Short answer is you can't - at least without making some *very* 
questionable assumptions. It is even worse now with narrowband LEDs.

If you are allowed to make the assumption of a radiant perfect black 
body (something that doesn't exist) then it is much easier.

> I've worked with true colorimeters (dual wavelength) in the past.
> But, they were optimized to look for specific wavelengths.

True colorimeters were designed to match visible colours pretty much 
exactly under *any* lighting conditions (extremely tough problem). The 
first that actually worked well enough was the Imperial Match Predictor 
which ISTR was an analogue computer made in the UK by ICI strictly for 
internal use only. I don't think any documentation survives.

There was a US made spectrometer which formed a part of it whose 
manufacturers name escapes me for the moment. Got it Hardy 
Spectrophotometer:

https://collection.sciencemuseumgroup.org.uk/objects/co11842/ge-hardy-spectrophotometer-c-1940

That model isn't quite the right one but it is close.

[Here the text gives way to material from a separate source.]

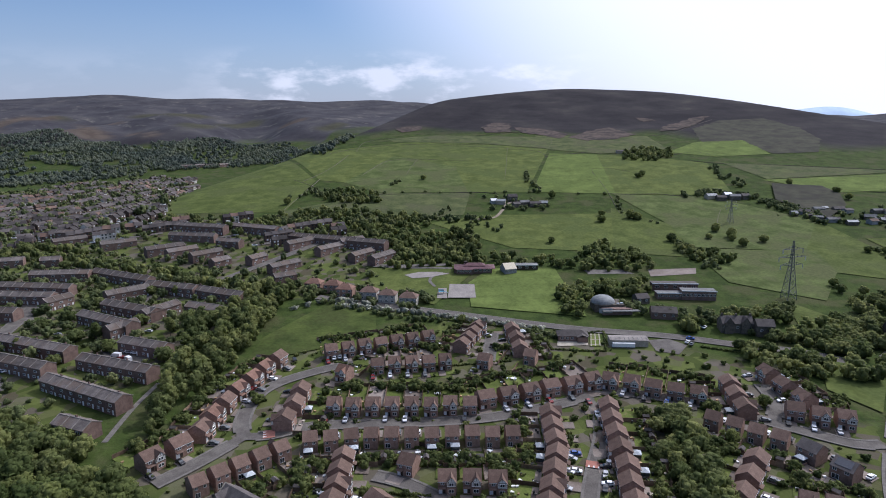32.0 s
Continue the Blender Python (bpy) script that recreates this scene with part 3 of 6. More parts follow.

Now any suitable paint test chart and a mobile phone will do the job.

> I calibrate the light emitted by my monitors with a device,
> but it controls the light source to do so.

If you are serious about doing this right then a 2D CCD sensor and a 
prism hires grating combo at right angles will allow you to quantify the 
entire visible spectrum at ultra high resolution. Be careful though 
Perkin-Elmer (and others) have some very good lock out patents on this 
trick (may be about to expire).

A few people can see longer wavelengths than most with an extra type of 
cone cell. They were sought after in WWII (pre thermal IR band imaging) 
because they could see the difference between live foliage still growing 
and cut down dying foliage used as gun emplacement camouflage.

Denatured chlorophyll looks much darker to them.

> With no knowledge of the actual (visible) spectrum impinging on
> a sensor (and a bit of time to integrate results), how can I
> do this short of swapping individual filters in front of the
> sensor(s)?

Measure the intensity at all wavelengths in a single shot.

PE OES instrument in the early 1990's was the first with this.
(I forget the model number) I was seriously impressed with it.

-- 
Martin Brown